Friday, May 7, 2010

Credit Unions Back Off Long-Term Loans

Credit unions, which in recent years aggressively increased the lengths of their loans, reduced their average loan maturity last year.

Auto manufacturers' 0 percent financing promotions prompted credit unions to stretch loan terms to 72 months or more. Lengthening the term lowers the monthly payment.

But credit unions now appear to be backing away from extended terms.

In 2009, the largest portion of credit union car loans -- 41 percent -- ranged from 49 to 60 months long, down from 2008's most common range of 61 to 72 months, reports Credit Union Direct Lending. CUDL is a portal that allows dealers to provide retail auto loans to consumers through more than 780 credit unions.

The average term for a new-vehicle loan was 70 months in 2009, down from 72 months in 2007 and 71 months in 2008. For used vehicles, the average was 63 months last year, down from 65 months in the prior two years, reports CUDL, of Ontario, Calif.

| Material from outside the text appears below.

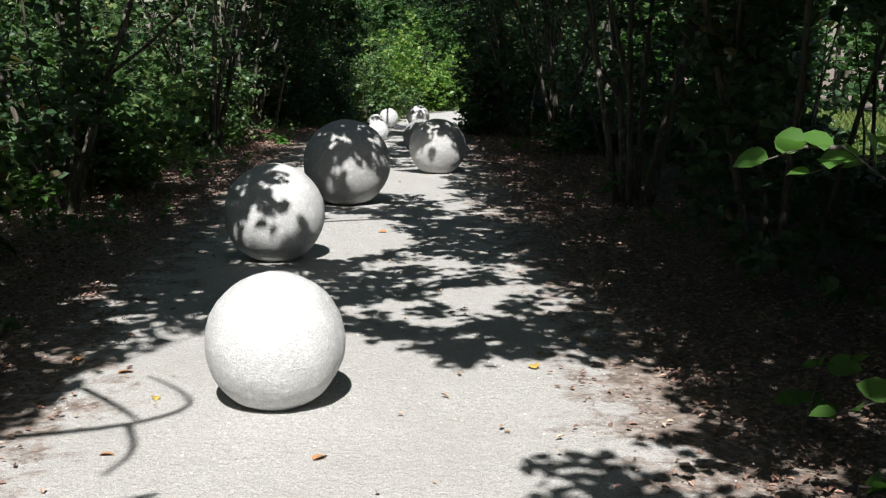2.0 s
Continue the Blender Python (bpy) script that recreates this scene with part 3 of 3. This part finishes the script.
# a sunny lawn seen between the stems
def make_lawn():
    ys = np.arange(-16.0, 58.1, 1.0)
    us = np.linspace(0, 1, 15)
    gy, gu = np.meshgrid(ys, us, indexing="ij")
    x0 = np.maximum(6.6 + 0.5 * np.sin(gy * 0.8), path_mid(gy) + 2.4)
    gx = x0 + gu * np.maximum(18.6 - x0, 0.5)
    nx = len(us)
    i = (np.arange(len(ys) - 1)[:, None] * nx + np.arange(nx - 1)[None, :]).ravel()
    turf = quads("lawn", np.stack([gx, gy, ground_z(gy) + 0.03], -1).reshape(-1, 3), np.stack([i, i + 1, i + nx + 1, i + nx], axis=-1), TURF, True)
    tagged(new("lawn", turf), "sunlit mown grass of an open lawn beyond the trees", "lawn", kind="structure")
    n = 14000
    x, y = rng.uniform(6.8, 18.5, n), rng.uniform(4.0, 52.0, n)
    k = x > path_mid(y) + 2.6
    p = np.stack([x[k], y[k], ground_z(y[k]) + 0.02], -1)
    # tall grass on the path's shoulder at the bend
    m = 2600
    y2 = rng.uniform(29.0, 47.0, m)
    side = np.where(rng.uniform(0, 1, m) < 0.6, 1.0, -1.0)
    p2 = np.stack([path_mid(y2) + side * (1.75 + np.abs(rng.normal(0, 0.35, m))), y2, ground_z(y2)], -1)
    p = np.concatenate([p, p2])
    v, f = leaf_arrays(p, np.array([0, 0, 1.0]) + rng.normal(0, 0.5, p.shape), rng.normal(0, 1, p.shape), rng.uniform(0.1, 0.32, len(p)), 0.16)
    tagged(new("grass", quads("grass", v, f, GRASS)), "tufts of green grass on lawn and path shoulder", "grass", kind="stuff")


make_lawn()


# ---- woodland floor ----
def floor_leaves(name, n, centre, spread, size, material, lift, label, y0=1.0, y1=36.0, flat=0.35):
    y = rng.uniform(y0, y1, n)
    side = np.where(rng.uniform(0, 1, n) < 0.5, -1.0, 1.0)
    off = np.abs(rng.normal(centre, spread, n))
    if centre > 2:  # thin towards the walked middle, deep on the verges
        off = np.where(off < 1.5, 0.95 + 2.2 * rng.uniform(0, 1, n) ** 0.8, off)
    x = path_mid(y) + side * off
    p = np.stack([x, y, ground_z(y) + lift + rng.uniform(0, 0.015, n)], -1)
    a = rng.uniform(0, 2 * np.pi, n)
    axis = np.stack([np.cos(a), np.sin(a), rng.normal(0, flat * 0.6, n)], -1)
    up = np.array([0, 0, 1.0]) + rng.normal(0, flat, (n, 3))
    v, f = leaf_arrays(p, axis, up, size * rng.uniform(0.5, 1.3, n), 0.6, 0.2)
    return tagged(new(name, quads(name, v, f, material)), label, "leaves", kind="stuff")


floor_leaves("leaf_litter", 98000, 2.3, 0.75, 0.031, DRY, 0.018, "brown dry leaf litter along the path edges", flat=0.22)
floor_leaves("scattered_dry_leaves", 420, 0.85, 0.5, 0.034, TAN, 0.022, "few small dry leaves scattered on gravel", 2.0, flat=0.12)


def undergrowth():
    n = 2600
    y = rng.uniform(0.0, 38.0, n)
    side = np.where(rng.uniform(0, 1, n) < 0.62, -1.0, 1.0)
    x = path_mid(y) + side * np.abs(np.where(rng.uniform(0, 1, n) < 0.4, rng.normal(2.5, 0.4, n), rng.uniform(2.9, 9.0, n))) + np.where(side > 0, 0.5, 0)
    patch = np.sin(y * 1.3 + side) + np.sin(y * 0.57 + 2 * side) > -0.2
    x, y = x[patch], y[patch]
    k = len(x)
    o = np.stack([x, y, ground_z(y) + 0.02], -1)
    p, a, u, s = sprigs(o, np.stack([rng.normal(0, 0.6, k), rng.normal(0, 0.6, k), np.ones(k)], -1), rng.uniform(0.15, 0.45, k), 9, 0.075, 0.3, 0.5)
    v, f = leaf_arrays(p, a, u, s)
    tagged(new("undergrowth", quads("undergrowth", v, f, LIGHT_GREEN)), "low green undergrowth at the foot of the hazels", "undergrowth", kind="stuff")


undergrowth()


def ground_cover():
    """Ivy and brambles that carpet the wood behind the rows."""
    n = 5200
    y = rng.uniform(-4.0, 42.0, n)
    side = np.where(rng.uniform(0, 1, n) < 0.68, -1.0, 1.0)
    x = path_mid(y) + side * np.where(side < 0, rng.uniform(3.6, 12.0, n), rng.uniform(3.9, 6.6, n))
    o = np.stack([x, y, ground_z(y) + rng.uniform(0.0, 0.3, n) * np.where(side < 0, 1.0, 0.2)], -1)
    p, a, u, s = sprigs(o, np.stack([rng.normal(0, 0.8, n), rng.normal(0, 0.8, n), np.full(n, 0.6)], -1), rng.uniform(0.2, 0.6, n), 7, 0.14, 0.4, 0.5)
    v, f = leaf_arrays(p, a, u, s)
    tagged(new("ground_cover", quads("ground_cover", v, f, GREEN)), "carpet of ivy and brambles on the woodland floor", "ground cover", kind="stuff")


ground_cover()


# ---- seedlings and single fallen leaves ----
def seedling(x, y, high, leaf, count):
    b = Shrub("seedling", x, y, "small green hazel seedling growing in leaf litter", "plant", FRESH, "seedlings on the verge")
    t = np.linspace(0, 1, 5)[:, None]
    lean = np.array([rng.normal(0, 0.15), rng.normal(0, 0.15), 1.0])
    pts = np.array([x, y, b.z]) + lean * (high + 0.03) * t
    b.stems.append((pts, 0.006 * (1.2 - t[:, 0])))
    o = pts[rng.integers(2, 5, count)]
    q = rng.uniform(0, 2 * np.pi, count)
    b.spray(o, np.stack([np.cos(q), np.sin(q), rng.uniform(-0.1, 0.4, count)], -1), rng.uniform(0.05, 0.22, count), 3, leaf)
    return b.build()


for x, y, high, leaf, count in [(-1.45, 20.75, 0.2, 0.13, 8), (-2.72, 12.0, 0.36, 0.12, 12), (2.3, 13.05, 0.3, 0.11, 6), (1.62, 5.45, 0.12, 0.1, 3), (2.75, 18.2, 0.3, 0.1, 7), (2.35, 19.6, 0.15, 0.1, 5), (-2.0, 20.4, 0.25, 0.11, 6), (-1.9, 23.4, 0.2, 0.08, 6), (2.2, 24.6, 0.16, 0.09, 5), (1.75, 6.3, 0.3, 0.12, 5)]:
    seedling(x, y, high, leaf, count)


def fallen_leaf(x, y, turn, size, material, colour):
    v, f = broad_leaf_arrays(np.zeros((1, 3)), np.array([[1.0, 0, 0.05]]), np.array([[0.1, 0.2, 1.0]]), np.array([size]), 0.75, 0.12)
    ob = new("fallen_leaf", quads("fallen_leaf", v, f, material))
    ob.matrix_world = pose(x, y, float(ground_z(y)) + 0.022, 0, 0, turn)
    return tagged(ob, f"single {colour} fallen leaf lying on pale gravel", "leaf", "fallen leaves on the path")


for i, (x, y) in enumerate([(-0.99, 6.14), (-0.19, 6.05), (0.81, 7.22), (-0.49, 5.58), (-1.59, 4.58), (-0.75, 4.93), (-0.91, 6.86), (1.11, 7.78), (-1.15, 7.23), (0.86, 7.47), (-1.38, 7.45), (0.17, 11.3), (0.68, 12.38), (0.9, 11.75), (0.56, 12.87),
                            (0.46, 16.28), (-0.04, 14.5), (-0.38, 15.29), (-0.34, 16.01), (-0.6, 16.21), (-0.04, 17.08), (-0.31, 17.14), (-0.16, 17.85), (0.37, 17.9), (1.09, 18.3), (0.66, 17.8), (1.41, 20.52), (-0.09, 21.48)]):
    yellow = i in (2, 4, 5, 6, 7, 12, 14, 16, 22)
    fallen_leaf(x, y, 47 * i, 0.058 + 0.01 * (i % 3), YELLOW if yellow else ORANGE, "yellow" if yellow else "orange-brown")


def gravel_stones():
    """Loose pebbles on the gravel: squashed, uneven boxes."""
    n = 5000
    y = rng.uniform(2.5, 24.0, n)
    x = path_mid(y) + rng.normal(0, 0.95, n)
    size = rng.uniform(0.002, 0.006, n)
    p = np.stack([x, y, ground_z(y) + 0.016 + size * 0.15], -1)
    box = np.array([[i, j, k] for k in (-0.55, 0.55) for i, j in ((-1, -1), (1, -1), (1, 1), (-1, 1))], dtype=float)
    v = p[:, None, :] + size[:, None, None] * box[None] * rng.uniform(0.45, 1.1, (n, 8, 3))
    f = np.array([[0, 3, 2, 1], [4, 5, 6, 7], [0, 1, 5, 4], [1, 2, 6, 5], [2, 3, 7, 6], [3, 0, 4, 7]])
    f = (np.arange(n) * 8)[:, None, None] + f[None]
    tagged(new("pebbles", quads("pebbles", v.reshape(-1, 3), f.reshape(-1, 4), PEBBLE)), "small loose grey pebbles strewn over the gravel", "pebbles", kind="stuff")


gravel_stones()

"The shorter maturities may reflect tighter risk management," says Joe Greenwald, CUDL's vice president of marketing. He noted that loan delinquencies rose slightly in 2009.

As the number of monthly payments rises, more of the borrower's payment goes toward interest on the loan.

Greenwald also says the auto industry's greater emphasis on used-vehicle sales could result in shorter loan maturities because lenders write shorter loans on used cars.

Consumers also are trading down to less-expensive vehicles during the downturn, he says. When they buy expensive vehicles, consumers need to spread the heftier loan amount over a longer period.

Toyota Financial Services introduced 84-month loans in 2007, primarily in response to competition from credit unions. The captive offered the seven-year term only to retail customers with the best credit history.

Mike Groff, group vice president of Toyota Financial Services, says the company still offers 84-month loans, although they never represented a significant portion of its business.

Said Groff: "It remains at an average of 4 percent of our volume."



This posting is a reprint from Automotive News. To peruse our Black Enterprise article on "Car Mortgages," click here

1 comment:

Jim said...

Nobody should be financing a car for 84 months and 72 is really too much of a stretch for a car. Sixty months really should be the max for a asset depreciates so quickly.